Dust Motes and Illumination of the Atmosphere. One of the most important functions of dust motes is the diffusion or scattering of sunlight. What a different world this would be without these tiny inanimate friends of man! If there were no dust in suspension in the air, nothing would be visible except what received direct light, or light reflected from some illuminated surface, and the air occupying space between illuminated objects would be practically dark. If the observer be in a room with a powerful electric light he would see the walls and the objects in the room, but if the air were free of dust motes, he would find that the space between him and the walls and between the various objects would be as inky black as is the space between the twinkling stars on a clear night.
Figure 2 is a cubical box, with a glass front. If a glutinous substance be spread over the bottom and the box allowed to remain quiescent for from five to seven days the dust motes will slowly settle down and attach themselves to the bottom. The air then will be what is called “optically pure.” Now, if it be taken into a dark room and an inclosed lamp at a be allowed to send a beam of light into the window at b and out at c, it will be found that the interior remains dark no matter how powerful the light from the lamp. The light is seen to enter and to leave but where it encounters the dust-free air there is nothing to scatter the light rays and they remain invisible to the eye.

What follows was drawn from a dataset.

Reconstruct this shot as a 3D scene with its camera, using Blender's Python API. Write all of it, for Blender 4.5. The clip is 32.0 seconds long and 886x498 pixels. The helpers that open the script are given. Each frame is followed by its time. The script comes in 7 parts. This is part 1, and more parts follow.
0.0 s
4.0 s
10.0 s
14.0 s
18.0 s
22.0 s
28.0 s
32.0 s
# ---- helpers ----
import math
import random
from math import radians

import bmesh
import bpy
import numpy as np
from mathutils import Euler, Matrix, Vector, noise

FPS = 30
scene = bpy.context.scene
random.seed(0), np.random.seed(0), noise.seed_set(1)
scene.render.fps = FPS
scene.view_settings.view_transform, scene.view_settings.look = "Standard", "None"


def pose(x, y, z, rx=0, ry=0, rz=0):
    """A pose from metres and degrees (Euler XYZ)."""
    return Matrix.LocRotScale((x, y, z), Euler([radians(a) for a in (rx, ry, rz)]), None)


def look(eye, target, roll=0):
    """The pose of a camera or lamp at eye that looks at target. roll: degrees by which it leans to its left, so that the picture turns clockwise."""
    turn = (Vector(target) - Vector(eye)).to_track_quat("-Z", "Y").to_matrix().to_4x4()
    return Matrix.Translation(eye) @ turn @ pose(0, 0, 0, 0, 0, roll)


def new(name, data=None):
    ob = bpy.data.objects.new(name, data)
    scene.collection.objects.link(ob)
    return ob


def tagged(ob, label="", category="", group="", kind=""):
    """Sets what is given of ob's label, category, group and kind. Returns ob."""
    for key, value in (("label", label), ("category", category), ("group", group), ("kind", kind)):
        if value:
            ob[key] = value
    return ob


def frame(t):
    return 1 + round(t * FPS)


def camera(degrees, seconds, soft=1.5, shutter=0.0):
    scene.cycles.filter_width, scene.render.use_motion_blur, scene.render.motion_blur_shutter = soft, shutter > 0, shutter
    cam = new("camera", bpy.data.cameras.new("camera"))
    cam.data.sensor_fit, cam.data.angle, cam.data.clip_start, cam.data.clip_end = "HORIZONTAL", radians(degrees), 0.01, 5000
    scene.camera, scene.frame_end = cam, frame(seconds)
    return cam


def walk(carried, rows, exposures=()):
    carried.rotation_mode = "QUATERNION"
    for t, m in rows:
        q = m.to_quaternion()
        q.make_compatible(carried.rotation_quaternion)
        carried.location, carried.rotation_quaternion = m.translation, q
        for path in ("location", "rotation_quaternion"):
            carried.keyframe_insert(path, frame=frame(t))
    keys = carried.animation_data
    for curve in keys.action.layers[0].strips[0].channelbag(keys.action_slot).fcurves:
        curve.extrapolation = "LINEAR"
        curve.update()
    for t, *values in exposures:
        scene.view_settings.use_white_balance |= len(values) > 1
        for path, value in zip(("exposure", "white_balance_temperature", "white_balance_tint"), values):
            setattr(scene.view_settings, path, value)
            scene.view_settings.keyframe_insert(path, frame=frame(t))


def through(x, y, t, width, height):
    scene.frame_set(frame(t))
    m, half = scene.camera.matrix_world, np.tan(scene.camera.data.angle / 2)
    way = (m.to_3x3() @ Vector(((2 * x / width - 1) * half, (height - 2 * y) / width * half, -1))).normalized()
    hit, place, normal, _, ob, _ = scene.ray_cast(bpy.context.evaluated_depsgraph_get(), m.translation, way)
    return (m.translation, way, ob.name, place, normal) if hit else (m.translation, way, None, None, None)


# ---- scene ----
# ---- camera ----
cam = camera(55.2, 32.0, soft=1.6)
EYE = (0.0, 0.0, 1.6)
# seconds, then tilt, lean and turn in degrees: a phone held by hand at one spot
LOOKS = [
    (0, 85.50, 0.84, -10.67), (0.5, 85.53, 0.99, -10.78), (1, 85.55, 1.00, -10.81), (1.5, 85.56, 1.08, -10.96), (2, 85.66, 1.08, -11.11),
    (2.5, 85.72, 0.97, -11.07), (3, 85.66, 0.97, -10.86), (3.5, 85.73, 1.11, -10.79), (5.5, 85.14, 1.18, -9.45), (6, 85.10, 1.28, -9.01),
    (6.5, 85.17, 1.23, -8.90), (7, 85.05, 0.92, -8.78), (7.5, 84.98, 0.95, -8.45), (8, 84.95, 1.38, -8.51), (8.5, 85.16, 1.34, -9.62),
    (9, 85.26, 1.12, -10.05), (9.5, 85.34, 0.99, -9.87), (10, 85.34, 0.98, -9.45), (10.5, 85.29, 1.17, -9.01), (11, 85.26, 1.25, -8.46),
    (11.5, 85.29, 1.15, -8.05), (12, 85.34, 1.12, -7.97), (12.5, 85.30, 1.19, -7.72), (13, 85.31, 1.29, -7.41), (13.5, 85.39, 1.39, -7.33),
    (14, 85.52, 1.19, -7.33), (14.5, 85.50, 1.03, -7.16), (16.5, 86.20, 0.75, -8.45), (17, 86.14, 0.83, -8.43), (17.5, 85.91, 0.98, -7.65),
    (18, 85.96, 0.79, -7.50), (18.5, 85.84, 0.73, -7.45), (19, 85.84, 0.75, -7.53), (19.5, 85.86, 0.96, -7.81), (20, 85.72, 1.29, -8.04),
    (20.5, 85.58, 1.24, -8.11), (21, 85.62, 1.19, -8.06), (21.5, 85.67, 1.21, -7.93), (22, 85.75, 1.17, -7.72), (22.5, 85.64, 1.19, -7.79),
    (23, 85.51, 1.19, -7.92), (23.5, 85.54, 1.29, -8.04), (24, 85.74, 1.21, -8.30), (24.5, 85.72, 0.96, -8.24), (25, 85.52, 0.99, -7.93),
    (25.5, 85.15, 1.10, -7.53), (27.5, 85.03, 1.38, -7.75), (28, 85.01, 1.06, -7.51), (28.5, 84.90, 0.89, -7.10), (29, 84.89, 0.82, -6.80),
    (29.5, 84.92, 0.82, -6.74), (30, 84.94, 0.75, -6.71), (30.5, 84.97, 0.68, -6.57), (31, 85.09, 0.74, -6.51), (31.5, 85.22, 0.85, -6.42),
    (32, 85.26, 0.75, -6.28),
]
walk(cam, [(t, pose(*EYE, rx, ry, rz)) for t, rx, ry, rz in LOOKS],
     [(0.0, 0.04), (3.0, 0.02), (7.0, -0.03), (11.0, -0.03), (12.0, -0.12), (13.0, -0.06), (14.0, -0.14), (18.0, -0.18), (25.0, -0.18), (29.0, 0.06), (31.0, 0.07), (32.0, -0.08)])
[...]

Dust Motes Prolong Twilight. The bending or refraction of light as the sun’s rays pass obliquely through the air at sunrise and at sunset displaces the apparent position of the sun, elevating it by an amount about equal to its own apparent diameter, so that one may see it and receive its light when geometrically it is entirely below the horizon. A little later in the evening and its rays fall upon the upper air too obliquely to be bent down to the earth by refraction; but darkness does not yet ensue, for the rays are scattered by the dust motes and possibly by the molecules of the gases and sent downward from particle to particle, resulting in a soft shimmering light that almost imperceptibly fades away, and which in higher latitudes may last for hours.